→ DATA SEGMENT:
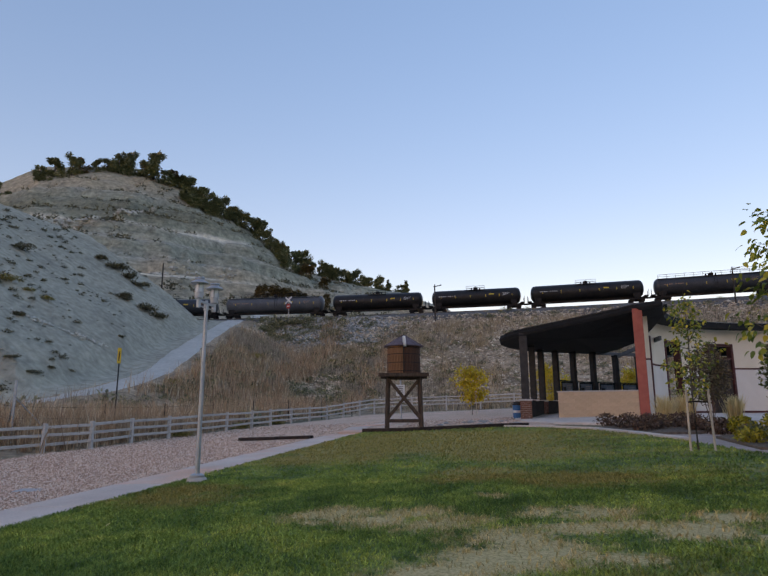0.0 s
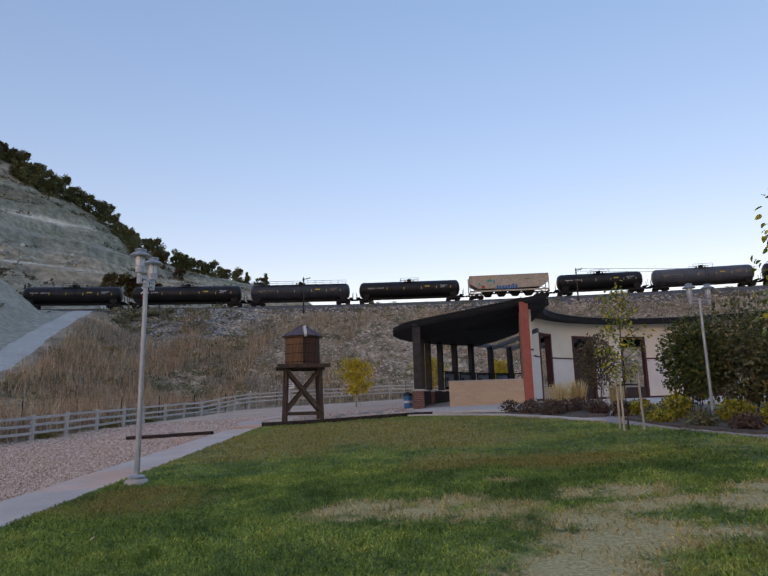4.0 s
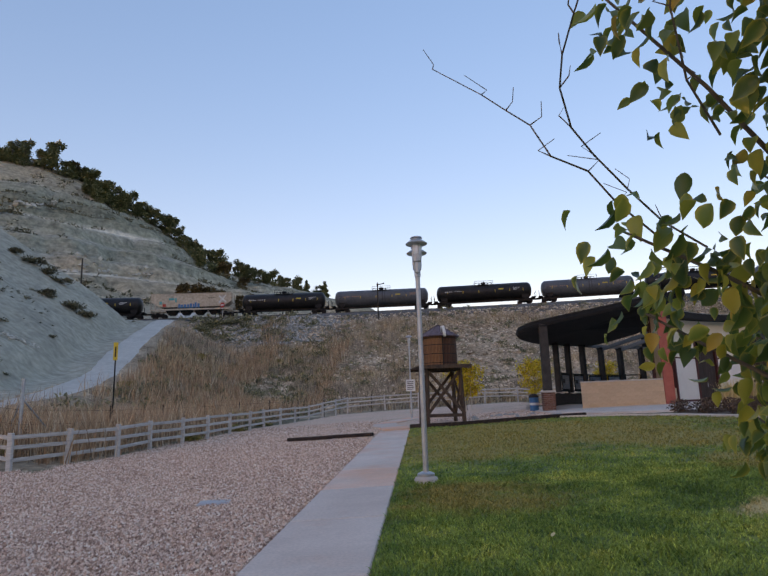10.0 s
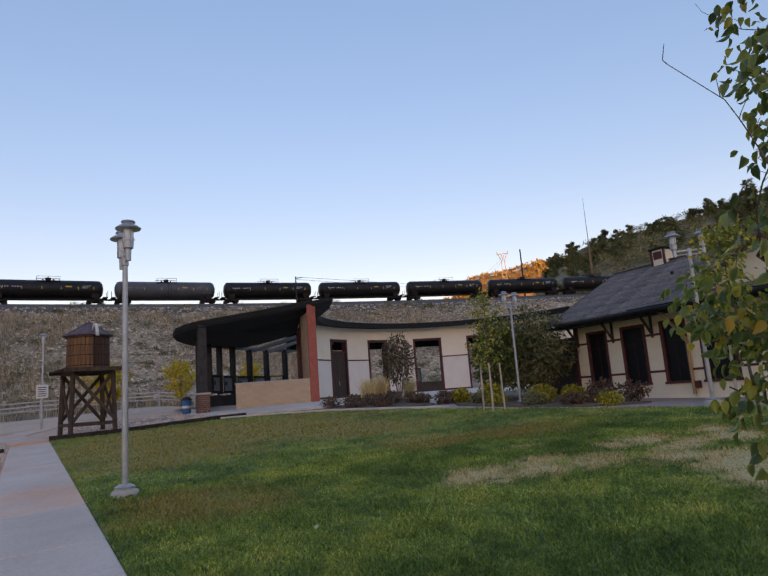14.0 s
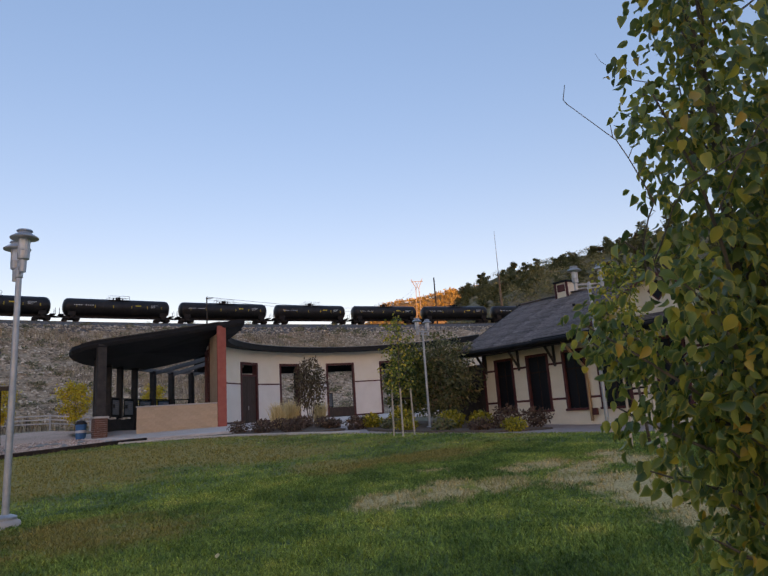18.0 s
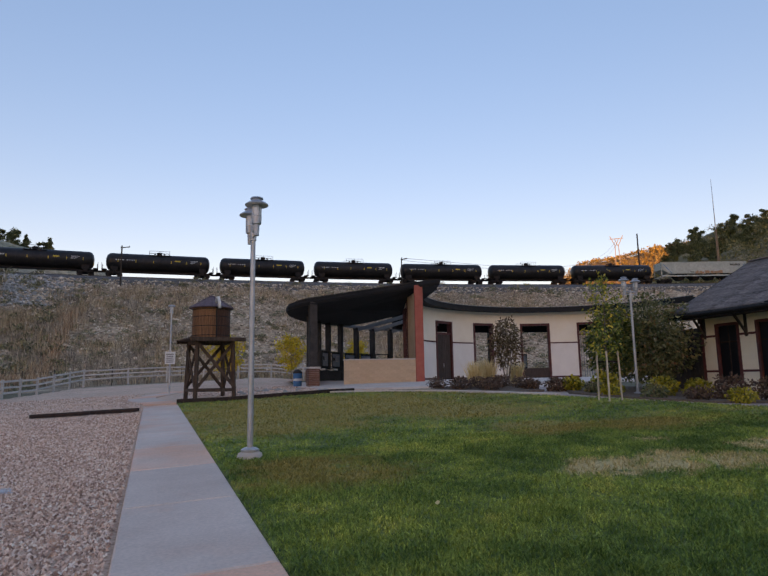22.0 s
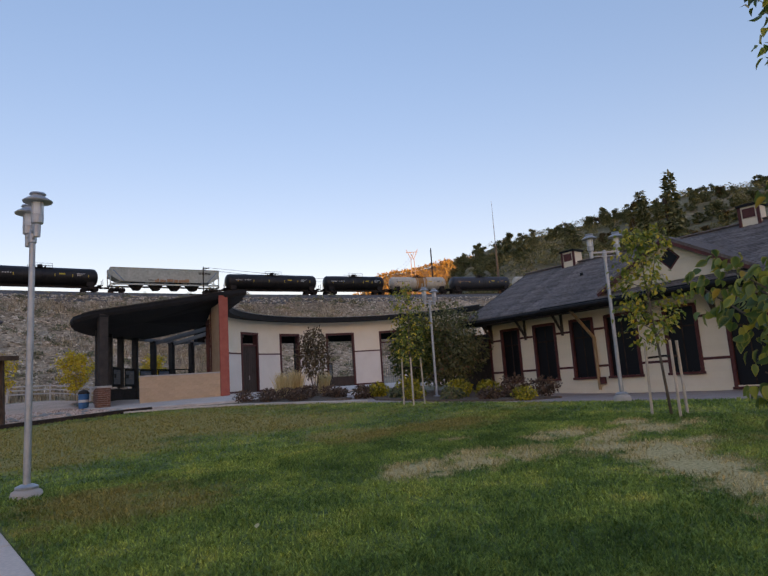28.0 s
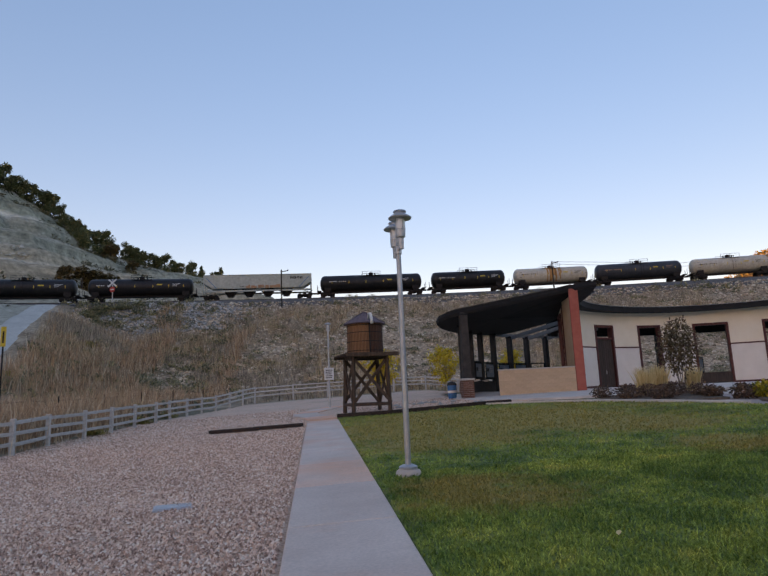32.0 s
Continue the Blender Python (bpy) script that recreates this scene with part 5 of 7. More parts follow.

→ GIVEN REQUEST: Without including any pictures, print all of the material exactly as given.

→ REPLY TO THE TASK:
0.0 s
4.0 s
10.0 s
14.0 s
18.0 s
22.0 s
28.0 s
32.0 s
Continue the Blender Python (bpy) script that recreates this scene with part 5 of 7. More parts follow.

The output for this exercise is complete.